Restate the material word for word and leave out anything that is a picture.

=====

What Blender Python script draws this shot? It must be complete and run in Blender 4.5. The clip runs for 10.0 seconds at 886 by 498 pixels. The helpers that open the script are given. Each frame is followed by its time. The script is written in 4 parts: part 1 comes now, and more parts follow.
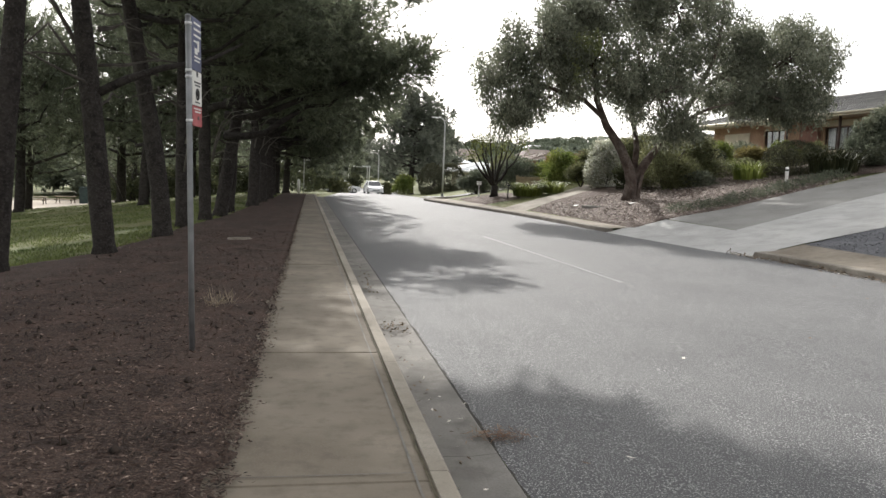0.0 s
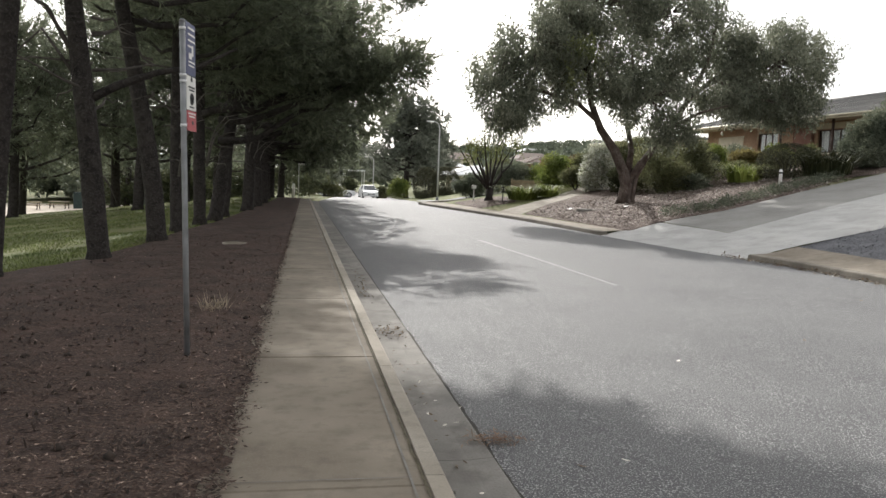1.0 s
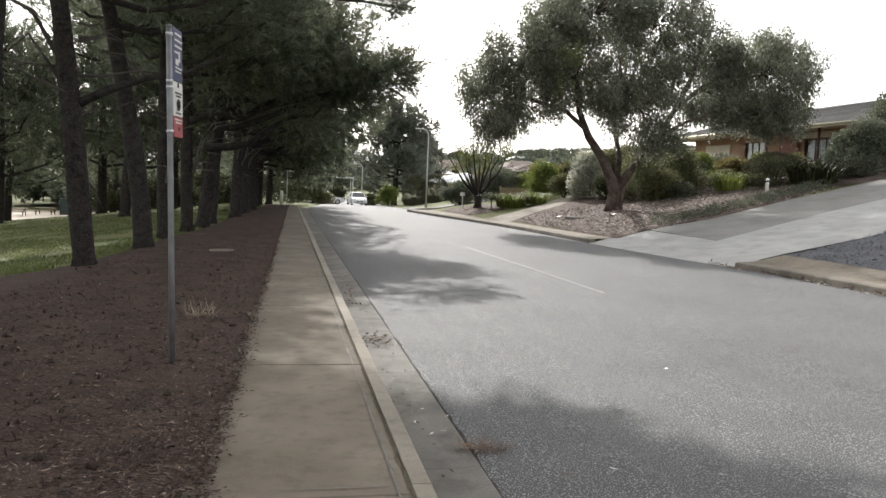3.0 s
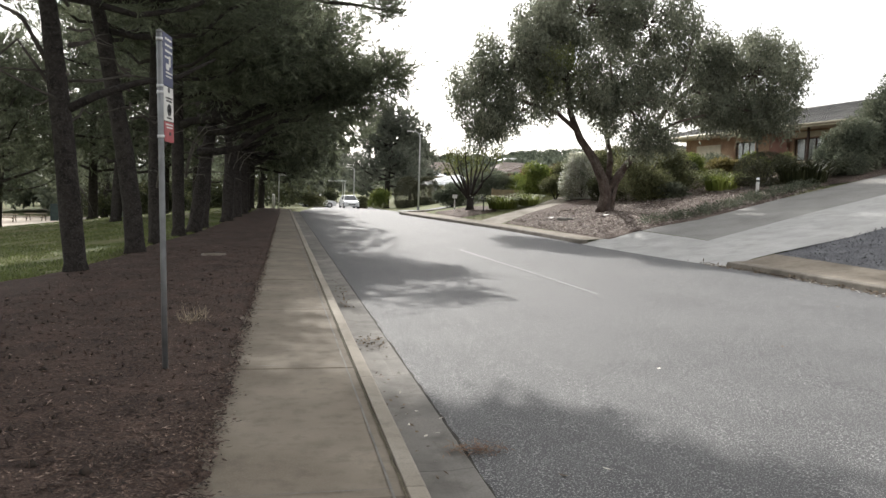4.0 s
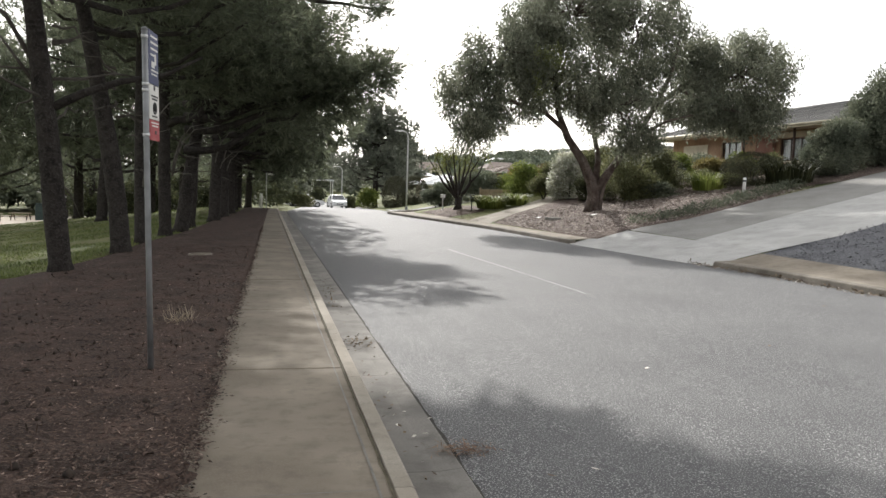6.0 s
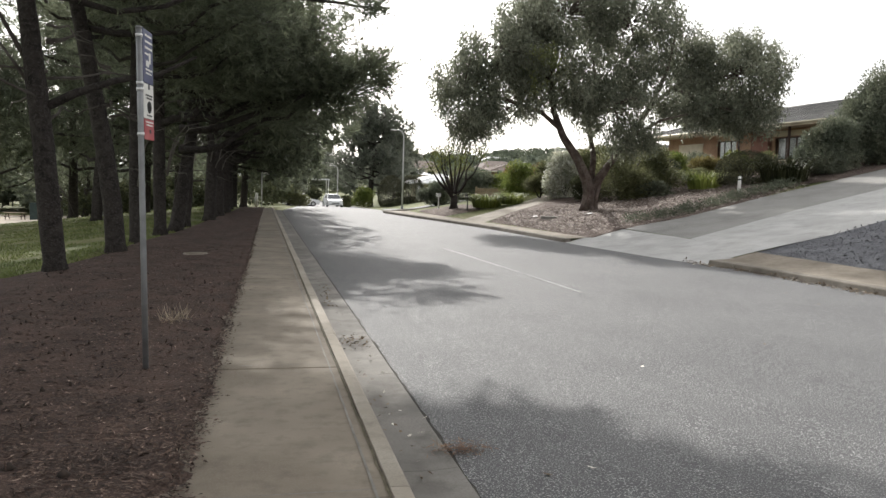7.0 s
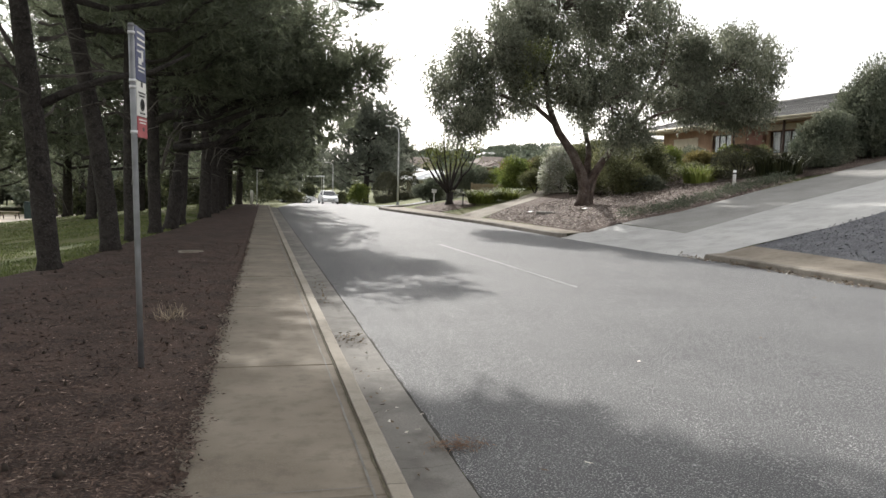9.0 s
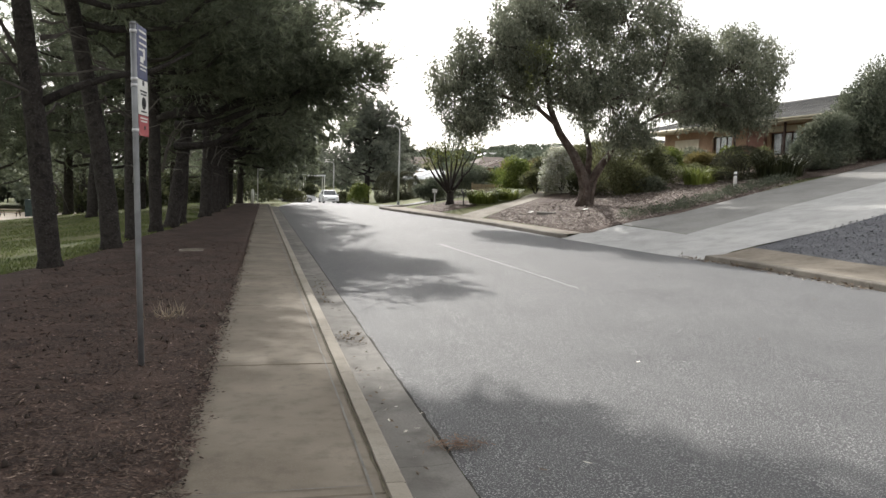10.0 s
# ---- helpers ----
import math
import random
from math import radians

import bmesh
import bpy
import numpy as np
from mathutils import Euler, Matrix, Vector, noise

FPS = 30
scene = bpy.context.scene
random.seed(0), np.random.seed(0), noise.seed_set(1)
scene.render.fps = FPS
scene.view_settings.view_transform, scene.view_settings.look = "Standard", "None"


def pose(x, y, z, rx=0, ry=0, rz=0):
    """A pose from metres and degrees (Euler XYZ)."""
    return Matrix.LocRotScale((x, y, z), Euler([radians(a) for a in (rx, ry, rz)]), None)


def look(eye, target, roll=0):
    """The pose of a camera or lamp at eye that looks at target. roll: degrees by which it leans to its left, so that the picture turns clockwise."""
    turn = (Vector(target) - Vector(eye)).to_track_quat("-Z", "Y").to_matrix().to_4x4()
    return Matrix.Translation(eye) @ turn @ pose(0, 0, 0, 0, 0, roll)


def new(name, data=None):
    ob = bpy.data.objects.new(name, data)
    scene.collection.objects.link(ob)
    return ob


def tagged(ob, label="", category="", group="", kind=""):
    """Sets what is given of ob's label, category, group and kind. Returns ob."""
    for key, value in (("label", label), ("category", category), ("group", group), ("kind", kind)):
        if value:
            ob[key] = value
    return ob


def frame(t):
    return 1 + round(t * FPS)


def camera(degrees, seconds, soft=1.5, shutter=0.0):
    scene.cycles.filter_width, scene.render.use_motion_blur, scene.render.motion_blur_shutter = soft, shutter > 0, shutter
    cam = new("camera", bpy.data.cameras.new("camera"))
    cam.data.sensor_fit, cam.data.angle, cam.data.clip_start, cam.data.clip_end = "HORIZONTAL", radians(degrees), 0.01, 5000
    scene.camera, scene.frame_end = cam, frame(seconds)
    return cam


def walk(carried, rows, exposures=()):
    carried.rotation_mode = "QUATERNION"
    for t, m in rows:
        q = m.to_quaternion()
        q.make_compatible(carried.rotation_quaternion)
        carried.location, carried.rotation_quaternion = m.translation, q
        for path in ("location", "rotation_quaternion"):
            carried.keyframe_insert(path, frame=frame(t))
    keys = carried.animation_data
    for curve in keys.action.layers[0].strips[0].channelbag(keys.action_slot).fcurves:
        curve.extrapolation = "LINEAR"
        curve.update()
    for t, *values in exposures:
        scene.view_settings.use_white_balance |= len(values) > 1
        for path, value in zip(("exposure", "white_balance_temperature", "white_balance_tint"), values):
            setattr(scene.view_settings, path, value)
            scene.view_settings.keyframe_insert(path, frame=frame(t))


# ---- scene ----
cam = camera(58.9, 10.0)
PATH = [
    (0, (-0.044, -0.139, 1.637), (0.315, 1.818, 1.439), 2.3),
    (0.5, (-0.044, -0.145, 1.637), (0.319, 1.812, 1.443), 2.3),
    (1, (-0.044, -0.142, 1.638), (0.327, 1.814, 1.45), 2.1),
    (1.5, (-0.041, -0.147, 1.639), (0.337, 1.809, 1.46), 2.0),
    (2, (-0.037, -0.136, 1.639), (0.348, 1.819, 1.465), 1.8),
    (2.5, (-0.032, -0.123, 1.636), (0.362, 1.831, 1.465), 2.3),
    (4, (-0.032, -0.14, 1.64), (0.385, 1.809, 1.478), 1.8),
    (4.5, (-0.028, -0.133, 1.639), (0.396, 1.815, 1.478), 1.5),
    (5, (-0.025, -0.124, 1.638), (0.406, 1.822, 1.477), 1.7),
    (5.5, (-0.027, -0.118, 1.637), (0.413, 1.826, 1.476), 1.8),
    (7, (-0.024, -0.113, 1.637), (0.433, 1.827, 1.473), 1.8),
    (7.5, (-0.019, -0.107, 1.633), (0.443, 1.832, 1.469), 1.5),
    (8, (-0.016, -0.099, 1.632), (0.449, 1.839, 1.464), 1.2),
    (8.5, (-0.016, -0.093, 1.637), (0.452, 1.844, 1.466), 1.0),
    (9, (-0.017, -0.099, 1.638), (0.45, 1.838, 1.464), 1.4),
    (9.5, (-0.011, -0.105, 1.638), (0.455, 1.832, 1.466), 1.4),
    (10, (-0.018, -0.11, 1.636), (0.448, 1.827, 1.462), 1.7),
]
walk(cam, [(t, look(eye, target, roll)) for t, eye, target, roll in PATH], [(0, 0.68), (10, 0.68)])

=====

**Solution**
What Blender Python script draws this shot? It must be complete and run in Blender 4.5. The clip runs for 10.0 seconds at 886 by 498 pixels. The helpers that open the script are given. Each frame is followed by its time. The script is written in 4 parts: part 1 comes now, and more parts follow.
0.0 s
1.0 s
3.0 s
4.0 s
6.0 s
7.0 s
9.0 s
10.0 s
# ---- helpers ----
import math
import random
from math import radians

import bmesh
import bpy
import numpy as np
from mathutils import Euler, Matrix, Vector, noise

FPS = 30
scene = bpy.context.scene
random.seed(0), np.random.seed(0), noise.seed_set(1)
scene.render.fps = FPS
scene.view_settings.view_transform, scene.view_settings.look = "Standard", "None"


def pose(x, y, z, rx=0, ry=0, rz=0):
    """A pose from metres and degrees (Euler XYZ)."""
    return Matrix.LocRotScale((x, y, z), Euler([radians(a) for a in (rx, ry, rz)]), None)


def look(eye, target, roll=0):
    """The pose of a camera or lamp at eye that looks at target. roll: degrees by which it leans to its left, so that the picture turns clockwise."""
    turn = (Vector(target) - Vector(eye)).to_track_quat("-Z", "Y").to_matrix().to_4x4()
    return Matrix.Translation(eye) @ turn @ pose(0, 0, 0, 0, 0, roll)


def new(name, data=None):
    ob = bpy.data.objects.new(name, data)
    scene.collection.objects.link(ob)
    return ob


def tagged(ob, label="", category="", group="", kind=""):
    """Sets what is given of ob's label, category, group and kind. Returns ob."""
    for key, value in (("label", label), ("category", category), ("group", group), ("kind", kind)):
        if value:
            ob[key] = value
    return ob


def frame(t):
    return 1 + round(t * FPS)


def camera(degrees, seconds, soft=1.5, shutter=0.0):
    scene.cycles.filter_width, scene.render.use_motion_blur, scene.render.motion_blur_shutter = soft, shutter > 0, shutter
    cam = new("camera", bpy.data.cameras.new("camera"))
    cam.data.sensor_fit, cam.data.angle, cam.data.clip_start, cam.data.clip_end = "HORIZONTAL", radians(degrees), 0.01, 5000
    scene.camera, scene.frame_end = cam, frame(seconds)
    return cam


def walk(carried, rows, exposures=()):
    carried.rotation_mode = "QUATERNION"
    for t, m in rows:
        q = m.to_quaternion()
        q.make_compatible(carried.rotation_quaternion)
        carried.location, carried.rotation_quaternion = m.translation, q
        for path in ("location", "rotation_quaternion"):
            carried.keyframe_insert(path, frame=frame(t))
    keys = carried.animation_data
    for curve in keys.action.layers[0].strips[0].channelbag(keys.action_slot).fcurves:
        curve.extrapolation = "LINEAR"
        curve.update()
    for t, *values in exposures:
        scene.view_settings.use_white_balance |= len(values) > 1
        for path, value in zip(("exposure", "white_balance_temperature", "white_balance_tint"), values):
            setattr(scene.view_settings, path, value)
            scene.view_settings.keyframe_insert(path, frame=frame(t))


# ---- scene ----
cam = camera(58.9, 10.0)
PATH = [
    (0, (-0.044, -0.139, 1.637), (0.315, 1.818, 1.439), 2.3),
    (0.5, (-0.044, -0.145, 1.637), (0.319, 1.812, 1.443), 2.3),
    (1, (-0.044, -0.142, 1.638), (0.327, 1.814, 1.45), 2.1),
    (1.5, (-0.041, -0.147, 1.639), (0.337, 1.809, 1.46), 2.0),
    (2, (-0.037, -0.136, 1.639), (0.348, 1.819, 1.465), 1.8),
    (2.5, (-0.032, -0.123, 1.636), (0.362, 1.831, 1.465), 2.3),
    (4, (-0.032, -0.14, 1.64), (0.385, 1.809, 1.478), 1.8),
    (4.5, (-0.028, -0.133, 1.639), (0.396, 1.815, 1.478), 1.5),
    (5, (-0.025, -0.124, 1.638), (0.406, 1.822, 1.477), 1.7),
    (5.5, (-0.027, -0.118, 1.637), (0.413, 1.826, 1.476), 1.8),
    (7, (-0.024, -0.113, 1.637), (0.433, 1.827, 1.473), 1.8),
    (7.5, (-0.019, -0.107, 1.633), (0.443, 1.832, 1.469), 1.5),
    (8, (-0.016, -0.099, 1.632), (0.449, 1.839, 1.464), 1.2),
    (8.5, (-0.016, -0.093, 1.637), (0.452, 1.844, 1.466), 1.0),
    (9, (-0.017, -0.099, 1.638), (0.45, 1.838, 1.464), 1.4),
    (9.5, (-0.011, -0.105, 1.638), (0.455, 1.832, 1.466), 1.4),
    (10, (-0.018, -0.11, 1.636), (0.448, 1.827, 1.462), 1.7),
]
walk(cam, [(t, look(eye, target, roll)) for t, eye, target, roll in PATH], [(0, 0.68), (10, 0.68)])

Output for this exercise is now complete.